Zondervan, 2015, 224 pp., $14.24
I’ve read numerous Christian books on the subject of gender roles and masculinity, but Carolyn James’ Malestrom was a personally unique experience for two reasons: First, it is a book about maleness from the perspective of a woman; second, it is the first book on a Christian perspective of masculinity that hasn’t left me feeling as if I’m less of a man. If anything, I finished Malestrom feeling empowered and humbled by the nature of the gospel and its implications for men and women.
James is a thoughtful and theological writer, who offers her perspective in accessible and insightful prose as she explores culture’s and the Bible’s views on the male gender. Specifically, she is targeting the pervasive perspective of patriarchy, a male-dominated cultural value that has permeated Christian and world history since the fall in Eden. Rather than perpetuate the impregnator-protector-provider definition of manhood, James unpacks various stories in the Bible—Adam and Eve, Sarah and Abram, Ruth and Boaz—and ultimately concludes with the ultimate example of masculinity: Jesus.
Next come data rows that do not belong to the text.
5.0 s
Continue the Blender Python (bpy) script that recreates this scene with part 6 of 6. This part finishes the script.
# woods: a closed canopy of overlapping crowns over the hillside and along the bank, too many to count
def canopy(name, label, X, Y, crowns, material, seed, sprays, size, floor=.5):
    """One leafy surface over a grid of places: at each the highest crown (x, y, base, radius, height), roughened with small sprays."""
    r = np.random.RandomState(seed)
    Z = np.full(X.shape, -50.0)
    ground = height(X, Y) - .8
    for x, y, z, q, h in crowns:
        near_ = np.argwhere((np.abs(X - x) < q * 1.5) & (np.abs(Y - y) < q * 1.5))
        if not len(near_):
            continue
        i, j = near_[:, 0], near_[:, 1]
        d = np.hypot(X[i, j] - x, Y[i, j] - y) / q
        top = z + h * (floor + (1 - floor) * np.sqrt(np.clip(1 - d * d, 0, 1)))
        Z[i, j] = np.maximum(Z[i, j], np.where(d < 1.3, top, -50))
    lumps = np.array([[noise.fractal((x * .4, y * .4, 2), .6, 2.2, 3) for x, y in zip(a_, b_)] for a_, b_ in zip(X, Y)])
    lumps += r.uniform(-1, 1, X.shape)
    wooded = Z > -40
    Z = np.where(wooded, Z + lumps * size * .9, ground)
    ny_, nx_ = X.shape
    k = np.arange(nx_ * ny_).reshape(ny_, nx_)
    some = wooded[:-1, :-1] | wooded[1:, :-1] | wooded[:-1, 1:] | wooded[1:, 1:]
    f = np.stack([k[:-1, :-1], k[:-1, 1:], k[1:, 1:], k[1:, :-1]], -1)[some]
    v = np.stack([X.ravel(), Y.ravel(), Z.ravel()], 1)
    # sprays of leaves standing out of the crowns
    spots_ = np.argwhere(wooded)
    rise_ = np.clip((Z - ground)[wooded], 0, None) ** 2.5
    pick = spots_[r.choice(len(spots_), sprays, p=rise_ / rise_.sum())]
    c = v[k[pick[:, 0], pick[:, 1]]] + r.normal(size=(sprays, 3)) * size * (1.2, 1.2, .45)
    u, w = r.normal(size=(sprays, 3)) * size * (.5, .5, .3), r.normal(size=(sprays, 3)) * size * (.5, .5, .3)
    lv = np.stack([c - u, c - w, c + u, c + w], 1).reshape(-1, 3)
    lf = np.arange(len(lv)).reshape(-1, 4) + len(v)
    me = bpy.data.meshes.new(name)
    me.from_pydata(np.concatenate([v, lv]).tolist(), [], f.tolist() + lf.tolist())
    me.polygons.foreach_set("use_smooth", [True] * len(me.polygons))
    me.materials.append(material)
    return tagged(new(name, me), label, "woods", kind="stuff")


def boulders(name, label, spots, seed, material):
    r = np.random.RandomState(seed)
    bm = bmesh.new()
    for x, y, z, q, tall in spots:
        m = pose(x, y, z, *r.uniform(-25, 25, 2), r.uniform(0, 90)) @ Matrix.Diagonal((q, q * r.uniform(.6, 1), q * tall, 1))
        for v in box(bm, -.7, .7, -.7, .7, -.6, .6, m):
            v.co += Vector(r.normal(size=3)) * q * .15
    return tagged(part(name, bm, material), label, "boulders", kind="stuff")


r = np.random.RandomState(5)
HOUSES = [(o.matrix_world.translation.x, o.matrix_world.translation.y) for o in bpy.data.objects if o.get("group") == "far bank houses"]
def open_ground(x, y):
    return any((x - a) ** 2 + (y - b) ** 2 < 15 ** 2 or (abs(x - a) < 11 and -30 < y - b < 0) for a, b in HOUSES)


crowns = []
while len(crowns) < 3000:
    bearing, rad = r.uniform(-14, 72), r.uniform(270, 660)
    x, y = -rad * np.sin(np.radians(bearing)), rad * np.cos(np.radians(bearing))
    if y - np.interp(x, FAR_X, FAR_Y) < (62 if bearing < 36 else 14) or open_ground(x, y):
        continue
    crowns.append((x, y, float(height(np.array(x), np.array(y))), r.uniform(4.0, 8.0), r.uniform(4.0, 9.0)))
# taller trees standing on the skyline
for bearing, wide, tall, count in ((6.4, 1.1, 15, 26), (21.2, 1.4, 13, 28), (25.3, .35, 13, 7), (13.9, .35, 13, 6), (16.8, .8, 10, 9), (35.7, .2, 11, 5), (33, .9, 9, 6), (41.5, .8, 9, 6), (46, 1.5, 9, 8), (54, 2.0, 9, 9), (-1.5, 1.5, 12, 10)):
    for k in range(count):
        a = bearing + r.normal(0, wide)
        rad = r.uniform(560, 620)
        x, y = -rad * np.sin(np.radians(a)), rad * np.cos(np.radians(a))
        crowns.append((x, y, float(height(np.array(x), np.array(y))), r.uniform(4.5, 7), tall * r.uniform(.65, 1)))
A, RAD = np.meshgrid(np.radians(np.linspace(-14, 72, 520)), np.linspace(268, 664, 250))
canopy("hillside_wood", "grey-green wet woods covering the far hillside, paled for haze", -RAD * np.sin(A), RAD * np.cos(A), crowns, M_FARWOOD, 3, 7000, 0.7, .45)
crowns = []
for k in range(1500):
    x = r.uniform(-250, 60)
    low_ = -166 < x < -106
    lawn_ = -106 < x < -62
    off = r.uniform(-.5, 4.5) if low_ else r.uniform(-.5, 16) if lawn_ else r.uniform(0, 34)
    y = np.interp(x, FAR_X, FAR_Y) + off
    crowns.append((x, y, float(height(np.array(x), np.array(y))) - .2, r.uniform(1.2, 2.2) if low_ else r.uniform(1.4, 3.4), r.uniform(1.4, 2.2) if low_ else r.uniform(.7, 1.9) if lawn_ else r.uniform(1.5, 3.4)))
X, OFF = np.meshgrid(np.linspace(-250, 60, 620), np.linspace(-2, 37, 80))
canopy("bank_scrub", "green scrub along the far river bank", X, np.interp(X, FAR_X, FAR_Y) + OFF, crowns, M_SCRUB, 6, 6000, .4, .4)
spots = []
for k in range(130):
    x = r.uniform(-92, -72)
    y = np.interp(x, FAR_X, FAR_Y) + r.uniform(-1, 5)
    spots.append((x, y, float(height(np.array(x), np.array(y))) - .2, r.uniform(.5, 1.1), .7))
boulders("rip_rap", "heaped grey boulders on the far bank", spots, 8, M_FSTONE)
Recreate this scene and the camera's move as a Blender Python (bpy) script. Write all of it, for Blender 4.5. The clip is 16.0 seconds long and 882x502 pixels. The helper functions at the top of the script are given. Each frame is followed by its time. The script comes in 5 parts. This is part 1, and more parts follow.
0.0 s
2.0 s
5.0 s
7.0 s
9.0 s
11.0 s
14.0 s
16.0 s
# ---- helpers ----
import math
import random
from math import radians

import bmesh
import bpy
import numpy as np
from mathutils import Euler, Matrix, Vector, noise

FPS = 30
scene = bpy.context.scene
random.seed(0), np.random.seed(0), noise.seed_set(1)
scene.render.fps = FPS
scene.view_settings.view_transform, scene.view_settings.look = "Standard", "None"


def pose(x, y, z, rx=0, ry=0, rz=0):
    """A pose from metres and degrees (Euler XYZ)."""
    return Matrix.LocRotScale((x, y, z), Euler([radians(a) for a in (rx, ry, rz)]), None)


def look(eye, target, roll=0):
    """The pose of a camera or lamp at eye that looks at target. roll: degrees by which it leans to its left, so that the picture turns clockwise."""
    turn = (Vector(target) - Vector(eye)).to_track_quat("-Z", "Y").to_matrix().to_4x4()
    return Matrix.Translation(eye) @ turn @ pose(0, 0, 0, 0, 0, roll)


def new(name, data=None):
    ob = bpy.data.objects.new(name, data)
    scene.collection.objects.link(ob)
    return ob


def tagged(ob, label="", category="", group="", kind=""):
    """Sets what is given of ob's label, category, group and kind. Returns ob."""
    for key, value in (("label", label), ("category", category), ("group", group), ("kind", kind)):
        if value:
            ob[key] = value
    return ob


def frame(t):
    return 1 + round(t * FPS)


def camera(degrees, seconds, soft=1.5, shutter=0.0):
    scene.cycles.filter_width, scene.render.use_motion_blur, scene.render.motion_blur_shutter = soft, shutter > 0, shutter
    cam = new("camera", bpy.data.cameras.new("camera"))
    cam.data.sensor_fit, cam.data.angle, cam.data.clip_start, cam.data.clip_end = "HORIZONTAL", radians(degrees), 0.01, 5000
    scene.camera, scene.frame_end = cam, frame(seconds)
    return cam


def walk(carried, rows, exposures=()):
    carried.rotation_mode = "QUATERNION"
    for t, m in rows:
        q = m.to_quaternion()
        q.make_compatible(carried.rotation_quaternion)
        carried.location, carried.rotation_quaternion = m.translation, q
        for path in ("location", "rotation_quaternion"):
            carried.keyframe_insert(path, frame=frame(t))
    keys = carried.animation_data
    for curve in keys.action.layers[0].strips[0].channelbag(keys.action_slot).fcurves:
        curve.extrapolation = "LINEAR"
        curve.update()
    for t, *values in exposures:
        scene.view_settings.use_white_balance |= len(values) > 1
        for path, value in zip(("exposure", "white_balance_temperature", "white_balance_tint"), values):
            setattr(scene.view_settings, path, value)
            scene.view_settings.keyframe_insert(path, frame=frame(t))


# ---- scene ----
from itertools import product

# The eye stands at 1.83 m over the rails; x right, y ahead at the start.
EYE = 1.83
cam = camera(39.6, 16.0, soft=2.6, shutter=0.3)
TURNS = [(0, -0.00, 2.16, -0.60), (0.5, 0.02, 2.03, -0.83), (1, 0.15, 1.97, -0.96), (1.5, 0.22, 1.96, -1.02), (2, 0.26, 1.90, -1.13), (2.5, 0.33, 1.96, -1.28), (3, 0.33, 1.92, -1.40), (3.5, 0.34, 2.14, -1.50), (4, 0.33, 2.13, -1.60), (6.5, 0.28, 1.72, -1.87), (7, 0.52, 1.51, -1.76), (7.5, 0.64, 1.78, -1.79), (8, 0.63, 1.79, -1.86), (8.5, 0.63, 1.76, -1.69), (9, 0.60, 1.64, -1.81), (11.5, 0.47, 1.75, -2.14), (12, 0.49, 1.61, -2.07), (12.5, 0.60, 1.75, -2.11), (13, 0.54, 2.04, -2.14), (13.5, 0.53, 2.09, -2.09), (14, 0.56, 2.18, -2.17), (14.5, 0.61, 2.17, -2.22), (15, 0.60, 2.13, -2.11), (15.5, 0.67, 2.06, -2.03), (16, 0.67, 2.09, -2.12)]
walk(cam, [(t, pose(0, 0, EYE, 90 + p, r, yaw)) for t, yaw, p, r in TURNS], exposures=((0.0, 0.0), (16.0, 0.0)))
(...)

James attempts to move beyond the complementarian and egalitarian dichotomy (though she’d most easily be categorized by the egalitarian paradigm) by offering a humble and kingdom-centered view of gender roles.
While the book is lacking a bit in pragmatics (i.e., where are present-day examples of men, women and churches rejecting patriarchy?) and doesn’t explore some of the controversial gender role passages in Paul’s epistles, Malestrom is an encouraging, empowering and refreshing book that gets to the heart of the issues behind gender roles and points its readers to seek the kingdom Jesus came to establish.